Objective:
Quote exactly, and only, the lines of the material below from the line with "ob[key] = value" through the line with "for path, value".

--- BEGIN Dataset content ---

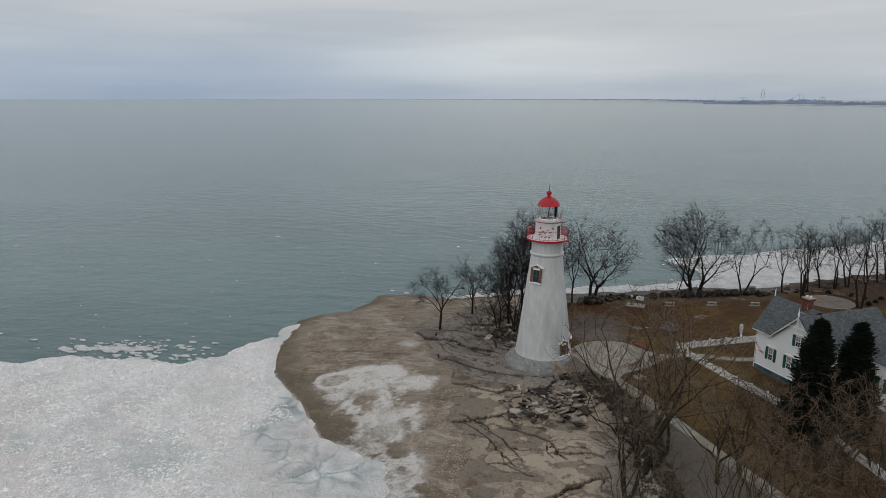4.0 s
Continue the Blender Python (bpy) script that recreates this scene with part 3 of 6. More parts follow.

--- END Dataset content ---
--- BEGIN Dataset content ---

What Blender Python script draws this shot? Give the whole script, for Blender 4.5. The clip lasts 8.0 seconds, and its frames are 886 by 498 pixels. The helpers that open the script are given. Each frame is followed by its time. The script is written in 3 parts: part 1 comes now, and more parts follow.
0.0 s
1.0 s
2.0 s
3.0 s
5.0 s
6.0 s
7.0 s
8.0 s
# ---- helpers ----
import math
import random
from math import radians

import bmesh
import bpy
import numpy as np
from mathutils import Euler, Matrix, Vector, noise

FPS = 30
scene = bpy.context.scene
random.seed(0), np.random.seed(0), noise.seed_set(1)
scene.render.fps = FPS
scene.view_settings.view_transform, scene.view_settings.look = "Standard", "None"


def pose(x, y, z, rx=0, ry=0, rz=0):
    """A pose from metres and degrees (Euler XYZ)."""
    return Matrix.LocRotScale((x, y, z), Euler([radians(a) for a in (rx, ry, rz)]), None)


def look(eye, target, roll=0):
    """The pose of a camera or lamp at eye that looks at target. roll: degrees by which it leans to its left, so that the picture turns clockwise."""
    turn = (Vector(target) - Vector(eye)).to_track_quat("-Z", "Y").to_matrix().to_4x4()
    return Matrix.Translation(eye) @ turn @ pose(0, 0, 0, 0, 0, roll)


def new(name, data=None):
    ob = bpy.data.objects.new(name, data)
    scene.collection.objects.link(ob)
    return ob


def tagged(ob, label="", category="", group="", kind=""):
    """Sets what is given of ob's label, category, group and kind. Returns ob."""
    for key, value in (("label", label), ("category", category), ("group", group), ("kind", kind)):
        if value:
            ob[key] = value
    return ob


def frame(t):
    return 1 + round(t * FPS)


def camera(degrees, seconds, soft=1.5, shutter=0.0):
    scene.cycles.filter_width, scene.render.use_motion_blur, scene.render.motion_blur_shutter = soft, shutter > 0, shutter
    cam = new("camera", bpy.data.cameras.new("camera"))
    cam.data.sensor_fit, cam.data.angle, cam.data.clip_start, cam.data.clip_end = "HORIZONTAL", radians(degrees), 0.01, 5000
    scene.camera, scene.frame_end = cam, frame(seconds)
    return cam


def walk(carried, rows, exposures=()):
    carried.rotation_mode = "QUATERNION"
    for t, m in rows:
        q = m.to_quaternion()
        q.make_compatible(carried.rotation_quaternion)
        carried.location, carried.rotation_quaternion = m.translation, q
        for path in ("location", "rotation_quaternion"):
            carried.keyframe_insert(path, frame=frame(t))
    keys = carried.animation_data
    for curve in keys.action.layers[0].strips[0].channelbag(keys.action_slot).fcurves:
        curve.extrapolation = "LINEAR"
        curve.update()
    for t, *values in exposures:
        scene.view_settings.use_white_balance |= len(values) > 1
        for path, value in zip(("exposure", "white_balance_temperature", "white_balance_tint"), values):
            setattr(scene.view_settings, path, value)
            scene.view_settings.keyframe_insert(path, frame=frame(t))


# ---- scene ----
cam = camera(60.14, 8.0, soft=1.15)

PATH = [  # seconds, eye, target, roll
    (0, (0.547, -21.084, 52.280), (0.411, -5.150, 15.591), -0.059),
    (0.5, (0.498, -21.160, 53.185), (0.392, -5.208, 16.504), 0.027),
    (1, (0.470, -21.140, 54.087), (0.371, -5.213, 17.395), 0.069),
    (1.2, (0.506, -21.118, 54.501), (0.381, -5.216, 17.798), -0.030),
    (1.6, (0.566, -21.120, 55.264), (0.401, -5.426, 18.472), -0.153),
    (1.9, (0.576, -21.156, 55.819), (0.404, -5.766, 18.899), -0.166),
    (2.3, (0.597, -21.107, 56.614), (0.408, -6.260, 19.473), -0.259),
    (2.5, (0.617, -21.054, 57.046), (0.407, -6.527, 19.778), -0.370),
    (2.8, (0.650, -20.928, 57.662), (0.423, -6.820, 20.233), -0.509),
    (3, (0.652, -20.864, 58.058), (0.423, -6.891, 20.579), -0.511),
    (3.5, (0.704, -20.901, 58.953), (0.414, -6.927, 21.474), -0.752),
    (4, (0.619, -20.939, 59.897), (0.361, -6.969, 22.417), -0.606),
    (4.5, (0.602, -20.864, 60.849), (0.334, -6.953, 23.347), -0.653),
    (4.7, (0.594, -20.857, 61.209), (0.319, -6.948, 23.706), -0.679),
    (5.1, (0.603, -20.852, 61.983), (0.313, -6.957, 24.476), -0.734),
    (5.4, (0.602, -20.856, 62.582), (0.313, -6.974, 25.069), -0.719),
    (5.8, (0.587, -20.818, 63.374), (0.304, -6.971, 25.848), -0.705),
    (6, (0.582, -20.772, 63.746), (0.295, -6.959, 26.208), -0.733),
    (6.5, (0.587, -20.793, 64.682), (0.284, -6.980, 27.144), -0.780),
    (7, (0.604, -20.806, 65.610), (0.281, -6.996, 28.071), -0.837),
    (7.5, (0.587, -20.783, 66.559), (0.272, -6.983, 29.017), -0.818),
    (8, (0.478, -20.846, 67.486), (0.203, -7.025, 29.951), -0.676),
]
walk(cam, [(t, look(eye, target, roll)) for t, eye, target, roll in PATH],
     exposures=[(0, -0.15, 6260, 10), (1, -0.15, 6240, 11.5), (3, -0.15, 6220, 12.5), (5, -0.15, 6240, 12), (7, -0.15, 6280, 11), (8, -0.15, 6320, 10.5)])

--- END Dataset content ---

Solution to this exercise:
            ob[key] = value
    return ob


def frame(t):
    return 1 + round(t * FPS)


def camera(degrees, seconds, soft=1.5, shutter=0.0):
    scene.cycles.filter_width, scene.render.use_motion_blur, scene.render.motion_blur_shutter = soft, shutter > 0, shutter
    cam = new("camera", bpy.data.cameras.new("camera"))
    cam.data.sensor_fit, cam.data.angle, cam.data.clip_start, cam.data.clip_end = "HORIZONTAL", radians(degrees), 0.01, 5000
    scene.camera, scene.frame_end = cam, frame(seconds)
    return cam


def walk(carried, rows, exposures=()):
    carried.rotation_mode = "QUATERNION"
    for t, m in rows:
        q = m.to_quaternion()
        q.make_compatible(carried.rotation_quaternion)
        carried.location, carried.rotation_quaternion = m.translation, q
        for path in ("location", "rotation_quaternion"):
            carried.keyframe_insert(path, frame=frame(t))
    keys = carried.animation_data
    for curve in keys.action.layers[0].strips[0].channelbag(keys.action_slot).fcurves:
        curve.extrapolation = "LINEAR"
        curve.update()
    for t, *values in exposures:
        scene.view_settings.use_white_balance |= len(values) > 1
        for path, value in zip(("exposure", "white_balance_temperature", "white_balance_tint"), values):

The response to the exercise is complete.